For All Y’All
Who Say Removing Confederate Statues Is a Far Left Plot to Destroy America
The problem is
what the Confederate statues represent. They have a language. They whisper
stories of lies and torment, greed and cruelty hidden behind the facade of
justice. I heard their stories and had a visceral reaction as a child. Back
then, we made an annual pilgrimage down south from up north to visit kinfolk.
My father was a
Yankee and my mother a Southerner. I have the whole Civil War running right
through my veins. My momma's people in South Carolina were as kind and sweet
and lovin' as ever they could be. My father's people had retired to North Carolina,
so we'd visit them, too. They were more traveled, having lived outside the
country and such over in Belgium. They played golf. My momma's people played
horseshoes, or more likely sat on the back porch for a smoke and some of Aunt
Neva's pound cake.
Thing of it is,
my momma's people were white but they had done sharecroppin' side alongside
black folks. In fact, one of her ancestors long ago had helped a black man get
into politics. In recent memory, Bethany Baptist Church in Bishopville, South Carolina,
was going to renovate and remove the upstairs balcony of the church. My kinfolk
lobbied to preserve it for history. The balcony was where the enslaved attended church
back in the day.
Should that
balcony be torn down? Were not the footsteps of slaves on those plank floors sacred?
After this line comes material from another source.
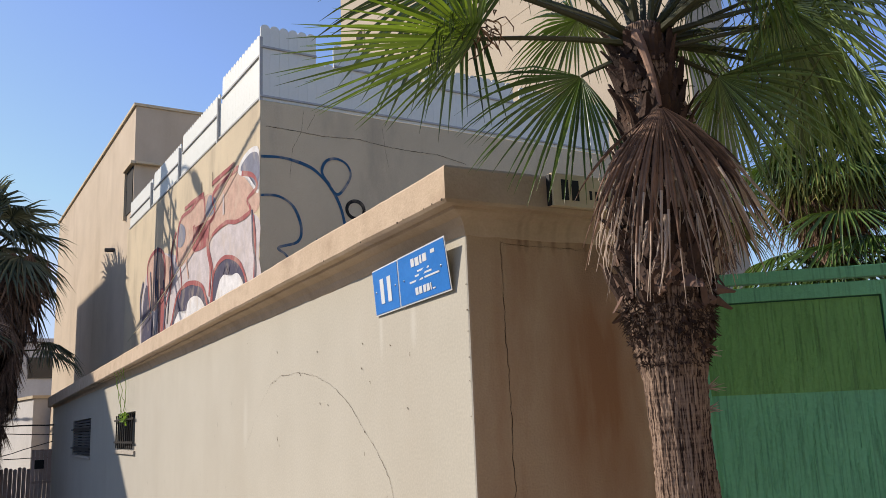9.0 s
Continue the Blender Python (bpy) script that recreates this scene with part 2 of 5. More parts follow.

It is not to glorify slavery, but to honor those who suffered that one can walk
up those same stairs into the stifling heat. Imagine what it must have felt
like to be enslaved looking down on the free white congregation below. Imagine as the
floors creak beneath your feet and hear their gospel sorrow.
Howsoever, preserving
idols to the Confederacy raises different issues. They are not testimonies to
the sorrow of the South. They proclaim a longing for what never should have
been. To me as a child, it was as clear as the heinous signs that read “Whites
Only” over the public water fountain. I recoiled when I saw Confederate
statues. They made my stomach go in knots. I thought of my black friends. I
thought about Lincoln.
I thought about
all the suffering. The sadness of people dying. But the hallelujah feeling that
the cruelty of slavery was over was not let go into the air on account of those
Confederate statues. They said, “Now you shush up or you’re gonna get a
whoopin’.”
Only a crazy
world holds up those who kill to enforce racism. Those statues made my skin
crawl right over my stomach all in knots. They made me not trust grownups at
all. I heard justifications like “states’ rights.” Even as a child I knew there
were no rights unless all my brothers and sisters had the same rights.
Instead of
legislators and generals of the grey, there should be statues to those who
served the Underground Railroad, civil rights, agriculture, the arts, letters
and sciences, images of people of all backgrounds and ethnicities. We need to
change the conversation from condoning oppression to celebrating humanity.
The iconography of our collective victory resides within the intrinsic, inalienable and infinitely precious value of each person. We need to elevate the true heroes and heroines of
history and those who embody the hopes and noblest ideals of freedom, community
and ingenuity for the sake of the history we have yet to build.